WASHINGTON – US President Donald Trump insisted on Thursday once again that the US-Mexico border wall he is demanding will be paid for “directly or indirectly” by Mexico, adding that he has never changed his view of how the physical barrier should be constructed, contradicting his chief of staff, John Kelly.
“The Wall will be paid for, directly or indirectly, or through longer term reimbursement, by Mexico, which has a ridiculous $71 billion dollar trade surplus with the U.S.,” said Trump on Twitter.
“The $20 billion dollar Wall is ‘peanuts’ compared to what Mexico makes from the U.S. NAFTA is a bad joke!” he added, referring to the North American Free Trade Agreement among the US, Mexico and Canada, which the three parties are currently renegotiating at Trump’s insistence.
The president’s remarks came after on Wednesday Kelly acknowledged in a meeting with Democratic lawmakers on the Congressional Hispanic Caucus that some of Trump’s campaign promises had been “uninformed,” this while commenting about the controversial wall and the mogul’s promise that Mexico will fully pay for it.
Kelly said that the intention is to build a physical barrier – although not necessarily a concrete wall – along 1,300 kilometers (about 800 miles) of the 3,100-km (1,925-mi.) border.
“The Wall is the Wall, it has never changed or evolved from the first day I conceived of it. Parts will be, of necessity, see through and it was never intended to be built in areas where there is natural protection such as mountains, wastelands or tough rivers or water,” the president said in an earlier tweet on Thursday.
Meanwhile, the Mexico government responded Thursday to Trump’s tweets regarding the wall, saying definitively that it “will not pay” for any border wall and adding that it will not negotiate on NAFTA or any other aspect of the bilateral relationship via the social networks.

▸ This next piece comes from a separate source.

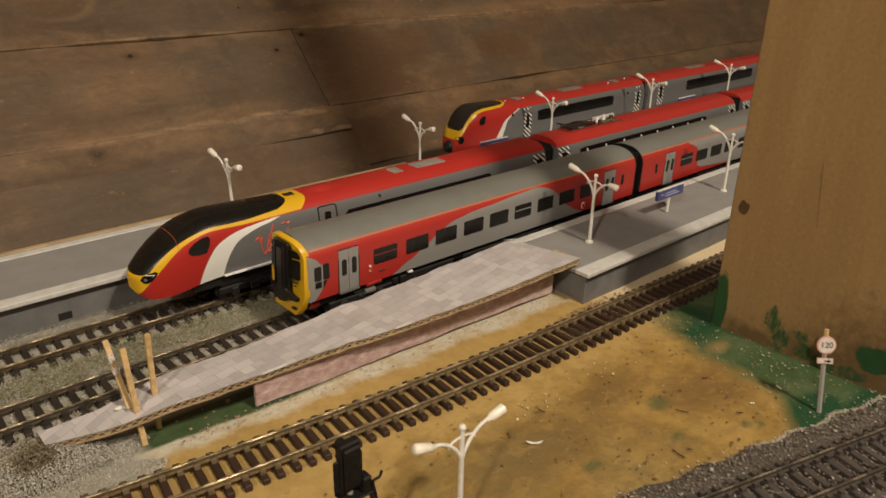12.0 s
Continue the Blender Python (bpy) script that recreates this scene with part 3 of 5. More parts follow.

The Mexican Foreign Relations Secretariat said in a statement that although Mexico is facing “a significant problem with violence, it is clearly false that Mexico is the world’s most dangerous country.”
According to United Nations figures from 2014, “Mexico is far from being one of the most violent countries,” said the Foreign Secretariat, emphasizing that other Latin American nations “have murder rates in excess of Mexico’s, which stands at 16.4 (per 100,000), much below various countries in the region.”
The Foreign Secretariat said that Mexico’s position on renegotiating NAFTA will continue to be “serious and constructive, always placing the national interest first and seeking a result in which the three North American countries win.”